Here's an idea that may fix this:
For every possible world W of complexity N, there's another possible world of complexity N+c that's just like W, except that it has two parallel, identical universes instead of just one. (If it matters, suppose that they are connected by an extra dimension.) (If this isn't obvious, say so and I can explain.)
Moreover, there's another possible world of complexity N+c+1 that's just like W except that it has four such parallel identical universes.
And a world of complexity N+c+X that has R parallel identical universes, where R is the largest number that can be specified in X bits of information.

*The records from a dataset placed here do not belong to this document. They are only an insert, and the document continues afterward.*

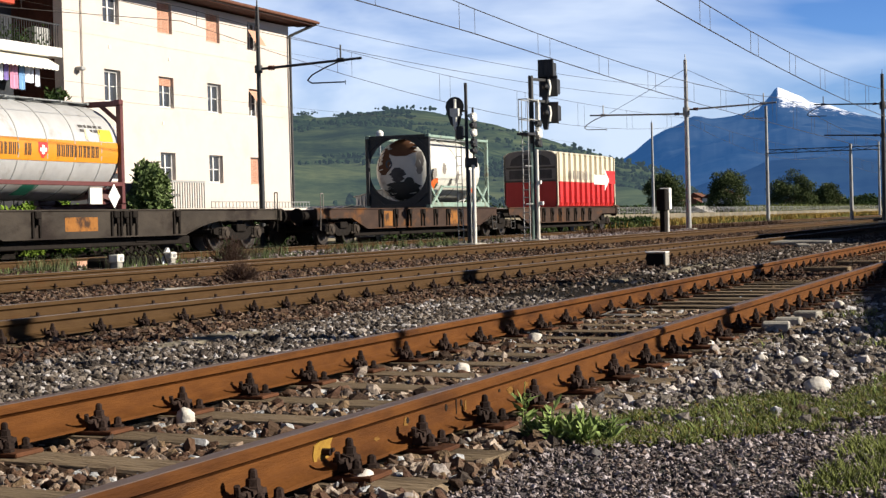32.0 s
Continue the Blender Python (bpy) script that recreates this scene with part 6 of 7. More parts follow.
def storage_hut(x, y, l, d, h, ridge):
    """A sheet-metal hut: a ribbed gable end towards -x, a smooth long side towards the track."""
    t = thing("storage_hut", (x, y, 0), "low sheet-metal storage hut with a ribbed gable end", "hut")
    part("wall", Geo().prism([(0, -0.1), (d, -0.1), (d, h), (d / 2, h + ridge - 0.05), (0, h)], 0, l), "hutgrey", t, "pale painted sheet-metal wall")
    for y0 in (-0.08, d + 0.08):
        part("roof", Geo().add([(-0.1, y0, h - 0.01), (l + 0.1, y0, h - 0.01), (l + 0.1, d / 2, h + ridge), (-0.1, d / 2, h + ridge), (-0.1, y0, h - 0.05), (l + 0.1, y0, h - 0.05), (l + 0.1, d / 2, h + ridge - 0.04), (-0.1, d / 2, h + ridge - 0.04)],
                               [(0, 1, 2, 3), (7, 6, 5, 4), (0, 4, 5, 1), (1, 5, 6, 2), (2, 6, 7, 3), (3, 7, 4, 0)]), "grey", t, "dull sheet-metal roof")
    for k in range(15):
        q = 0.09 + (d - 0.18) * k / 14
        part("rib", Geo().prism([(q - 0.045, 0.0), (q + 0.045, 0.0), (q + 0.045, h + ridge * (1 - abs(q - d / 2) / (d / 2)) - 0.1), (q - 0.045, h + ridge * (1 - abs(q - d / 2) / (d / 2)) - 0.1)], -0.07, -0.001), "hutgrey", t)
    for k in range(6):
        part("wall_seam", Geo().box(0.5 + k * (l - 1.0) / 5, 0.53 + k * (l - 1.0) / 5, -0.012, -0.001, 0, h - 0.05), "hutgrey", t)


storage_hut(64.8, 27.0, 5.9, 2.45, 1.97, 0.27)


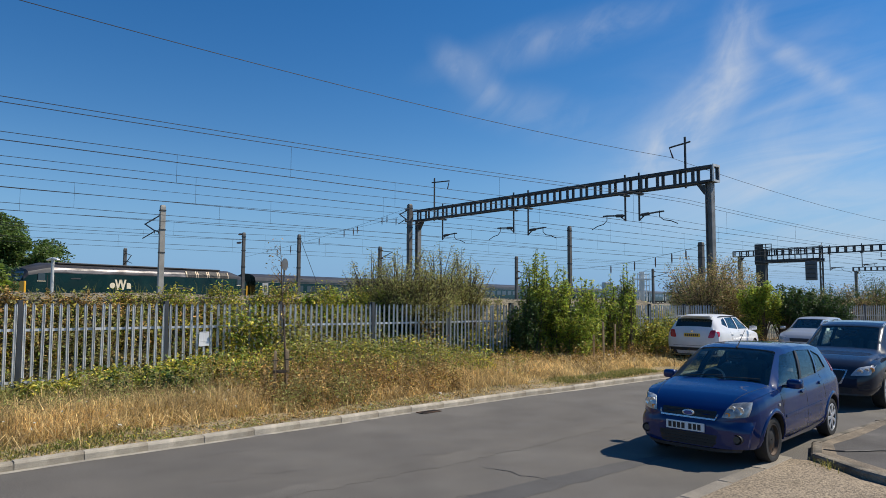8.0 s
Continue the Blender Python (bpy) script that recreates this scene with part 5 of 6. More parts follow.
def quad_patch(fn, corners, nu=8, nv=6, thick=0.012, out=0.006, rnd=0.0):
    """A panel lying on a skin. corners: four pairs, bottom left, bottom right, top right, top left; fn(a, b, d) gives the place d above the skin."""
    bm = bmesh.new()
    (a0, b0), (a1, b1), (a2, b2), (a3, b3) = corners
    rows = {}
    for lay, d in ((0, out), (1, out - thick)):
        for j in range(nv + 1):
            for i in range(nu + 1):
                u, v = 2 * i / nu - 1, 2 * j / nv - 1
                if rnd:
                    u, v = u * math.sqrt(1 - rnd * v * v / 2), v * math.sqrt(1 - rnd * u * u / 2)
                u, v = (u + 1) / 2, (v + 1) / 2
                a = (a0 * (1 - u) + a1 * u) * (1 - v) + (a3 * (1 - u) + a2 * u) * v
                b = (b0 * (1 - u) + b1 * u) * (1 - v) + (b3 * (1 - u) + b2 * u) * v
                rows[lay, i, j] = bm.verts.new(fn(a, b, d))
    for j in range(nv):
        for i in range(nu):
            bm.faces.new([rows[0, i, j], rows[0, i + 1, j], rows[0, i + 1, j + 1], rows[0, i, j + 1]])
            bm.faces.new([rows[1, i, j + 1], rows[1, i + 1, j + 1], rows[1, i + 1, j], rows[1, i, j]])
    edge = [(i, 0) for i in range(nu)] + [(nu, j) for j in range(nv)] + [(i, nv) for i in range(nu, 0, -1)] + [(0, j) for j in range(nv, 0, -1)]
    for (i, j), (k, l) in zip(edge, edge[1:] + edge[:1]):
        bm.faces.new([rows[0, i, j], rows[1, i, j], rows[1, k, l], rows[0, k, l]])
    return bm


def on_side(sh, sign):
    return lambda x, z, d: (x, sign * (sh.side(x, z) + d), z)


def on_front(sh):
    return lambda y, z, d: (sh.end(y, z, 1) + d, y, z)


def on_rear(sh):
    return lambda y, z, d: (sh.end(y, z, -1) - d, y, z)


def on_top(sh):
    return lambda x, y, d: (x, y, sh.top(x, y) + d)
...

So, take any given extreme mugger hypothesis like "I'm a matrix lord who will kill 3^^^^3 people if you don't give me $5." Uncontroversially, the probability of this hypothesis will be something much smaller than the probability of the default hypothesis. Let's be conservative and say the ratio is 1 in a billion.
(Here's the part I'm not so confident in)

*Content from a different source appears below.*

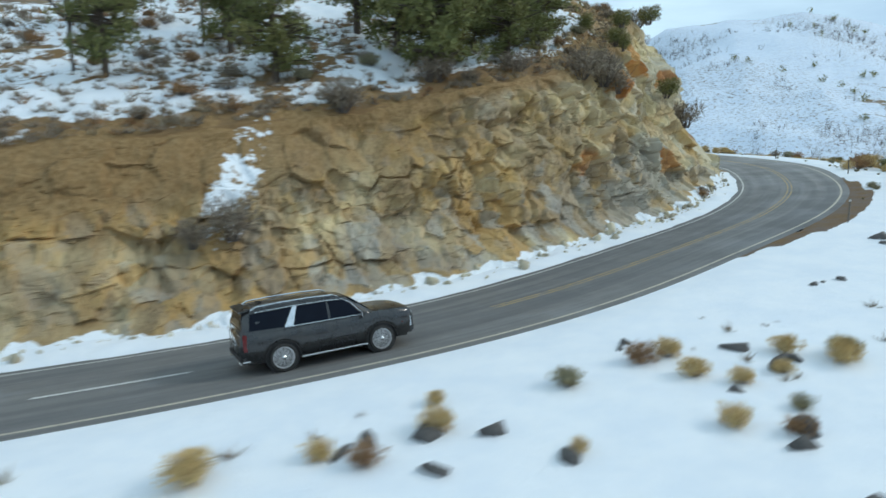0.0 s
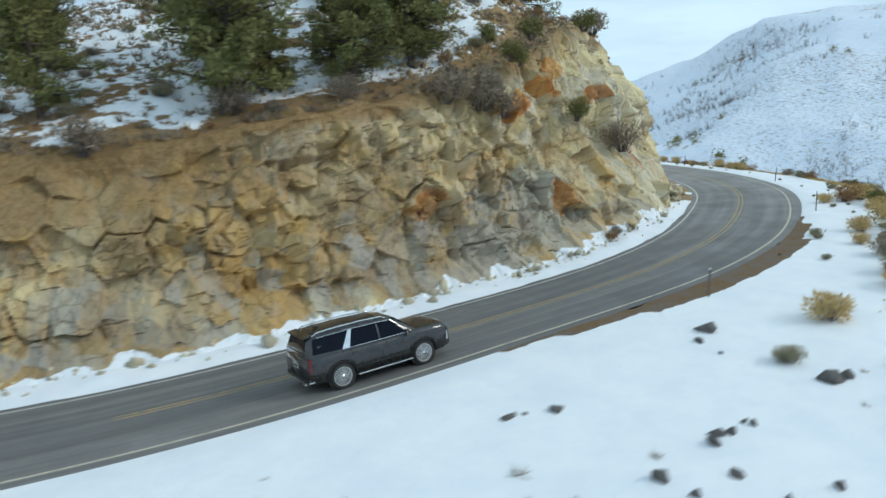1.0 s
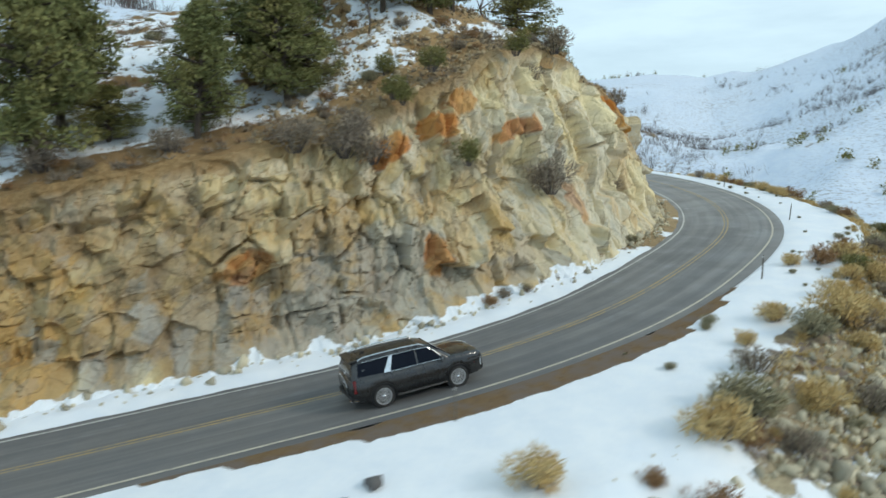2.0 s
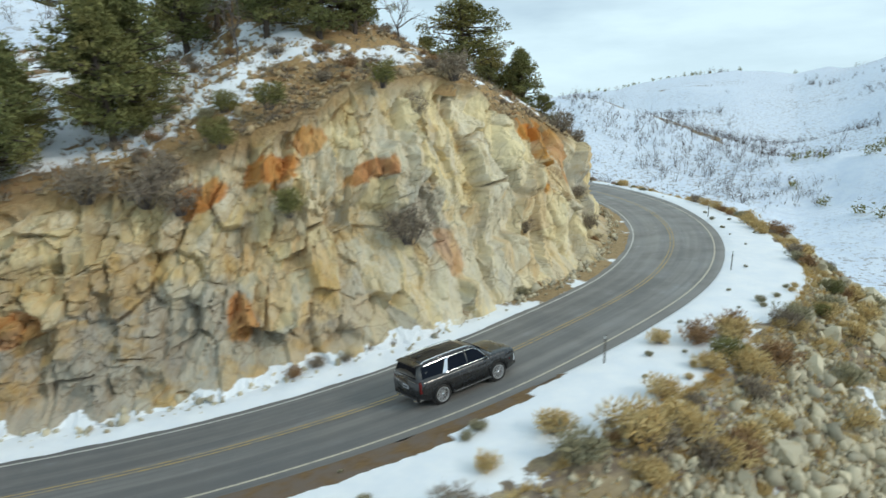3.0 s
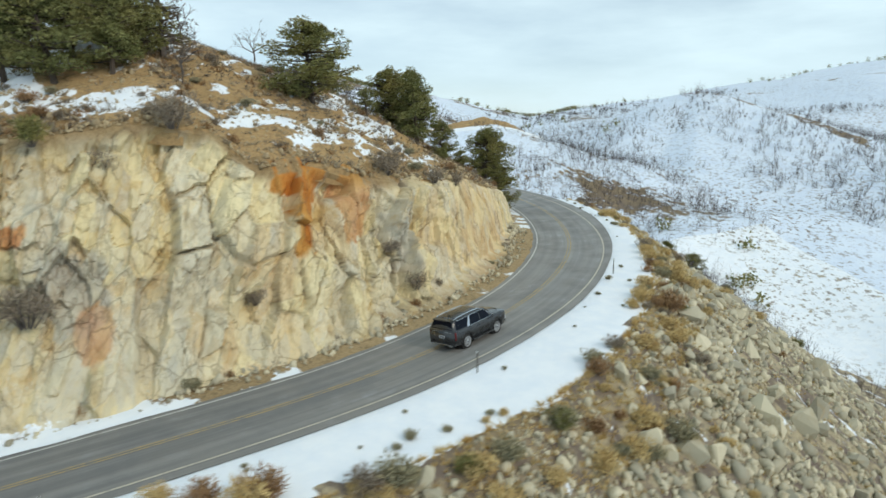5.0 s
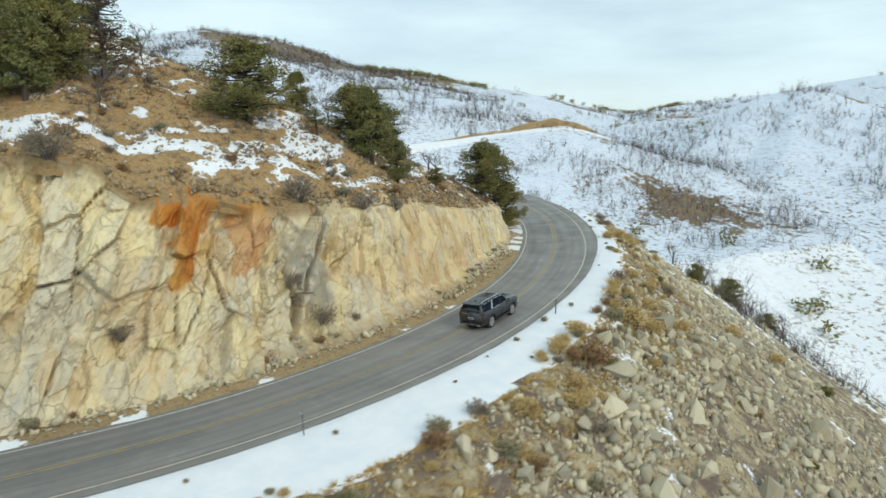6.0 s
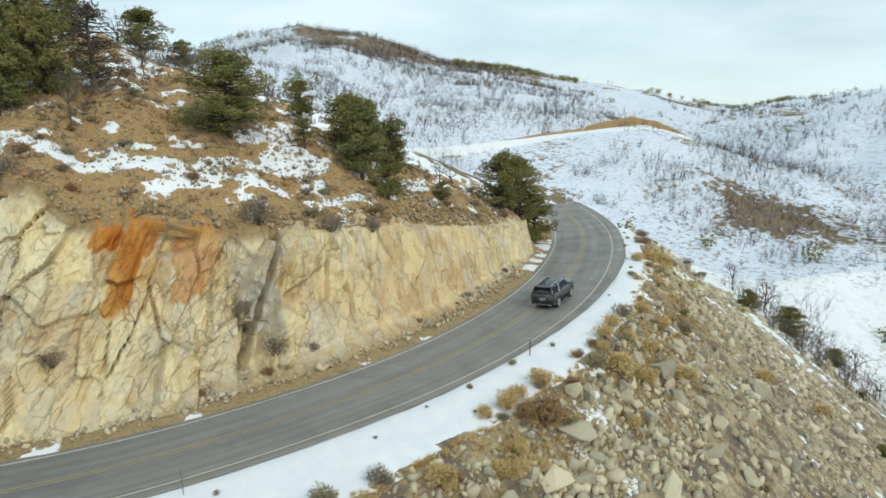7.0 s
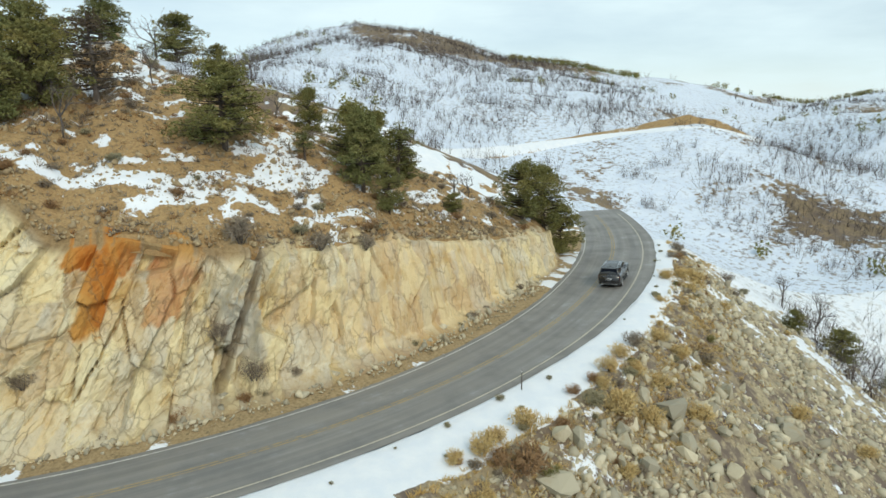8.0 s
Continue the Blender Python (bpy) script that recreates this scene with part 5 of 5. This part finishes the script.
    for i in range(4):
        bm.faces.new((vs[i], ws[i], ws[(i + 1) % 4], vs[(i + 1) % 4]))
    part("windscreen", bm, CAR_GLASS, car)
    bm = bmesh.new()
    box(bm, 0, -1.9, 1.985, 0.05, 0.2, 0.06, Matrix.Rotation(-0.2, 4, "X"), 0.015)
    part("roof_aerial", bm, BLACK_TRIM, car)
    wheels = [wheel(car, sd * 0.875, y) for sd in (-1, 1) for y in (-AXLE, AXLE)]
    return car, wheels


CAR, WHEELS = sport_utility()


def road_pose(s, d):
    """The car's place on the banked road, midway between its axles."""
    (xa, ya), (xb, yb) = at_road(s - AXLE, d), at_road(s + AXLE, d)
    za, zb = float(z_road(s - AXLE, d)), float(z_road(s + AXLE, d))
    run = math.hypot(xb - xa, yb - ya)
    heading = math.degrees(math.atan2(yb - ya, xb - xa)) - 90
    return pose((xa + xb) / 2, (ya + yb) / 2, (za + zb) / 2, 0, 0, heading) @ pose(0, 0, 0, math.degrees(math.atan2(zb - za, run)), -math.degrees(math.atan(BANK_RATE)), 0)


# seconds, metres along the road, metres from the left edge line
DRIVE = [(0.0, 26.15, 4.56), (0.6, 34.8, 4.9), (1.3, 44.75, 5.1), (1.5, 47.6, 5.0), (2.2, 57.0, 4.7), (3.2, 69.7, 4.3), (3.5, 73.6, 4.4), (4.8, 91.2, 4.0), (5.0, 93.75, 4.0), (6.5, 113.55, 4.0), (7.0, 120.0, 4.1), (7.5, 126.3, 4.35), (8.0, 132.4, 4.7)]


def motions():
    t, s, d = (np.array(v, float) for v in zip(*DRIVE))
    smooth, side = np.polyfit(t, s, 4), np.polyfit(t, d, 5)
    walk(CAR, [(k, road_pose(float(np.polyval(smooth, k)), float(np.polyval(side, k)))) for k in np.arange(0, 8.01, 0.25)])
    start = float(np.polyval(smooth, 0))
    for w in WHEELS:
        x, y, z = w.matrix_basis.translation
        rows = []
        for f in range(0, 241):
            k = f / 30
            turn = -math.degrees((float(np.polyval(smooth, k)) - start) / WHEEL_R)
            rows.append((k, pose(x, y, z, turn % 360.0)))
        walk(w, rows)


motions()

Translating that into hypotheses with complexity values, that means that the mugger hypothesis has about 30 more bits of information in it than the default hypothesis.
So, assuming c is small (and actually I think this assumption can be done away with) there's another hypothesis, equally likely to the Mugger hypothesis, which is that you are in a duplicate universe that is exactly like the universe in the default hypothesis, except with R duplicates, where R is the largest number we can specify in 30 bits.
That number is very large indeed. (See the Busy Beaver function.) My guess is that it's going to be way way way larger than 3^^^^3. (It takes less than 30 bits to specify 3^^^^3, no?)
So this isn't exactly a formal solution yet, but it seems like it might be on to something. Perhaps our expected utility converges after all.
Thoughts?
(I'm very confused about all this which is why I'm posting it in the first place.)
OH ok I get it now: "But clearly re-arranging terms doesn't change the expected utility, since that's just the sum of all terms." That's what I guess I have to deny. Or rather, I accept that (I agree that EU = infinity for both A and B) but I think that since A is better than B in every possible world, it's better than B simpliciter.
The reshuffling example you give is an example where A is not better than B in every possible world. That's the sort of example that I claim is not realistic, i.e. not the actual situation we find ourselves in. Why? Well, that was what I tried to argue in the OP--that in the actual situation we find ourselves in, the action A that is best in the simplest hypothesis is also better.... well, oops, I guess it's not better in every possible world, but it's better in every possible finite set of possible worlds such that the set contains all the worlds simpler than its simplest member.
I'm guessing this won't be too helpful to you since, obviously, you already read the OP. But in that case I'm not sure what else to say. Let me know if you are still interested and I"ll try to rephrase things.
Sorry for taking so long to get back to you; I check this forum infrequently.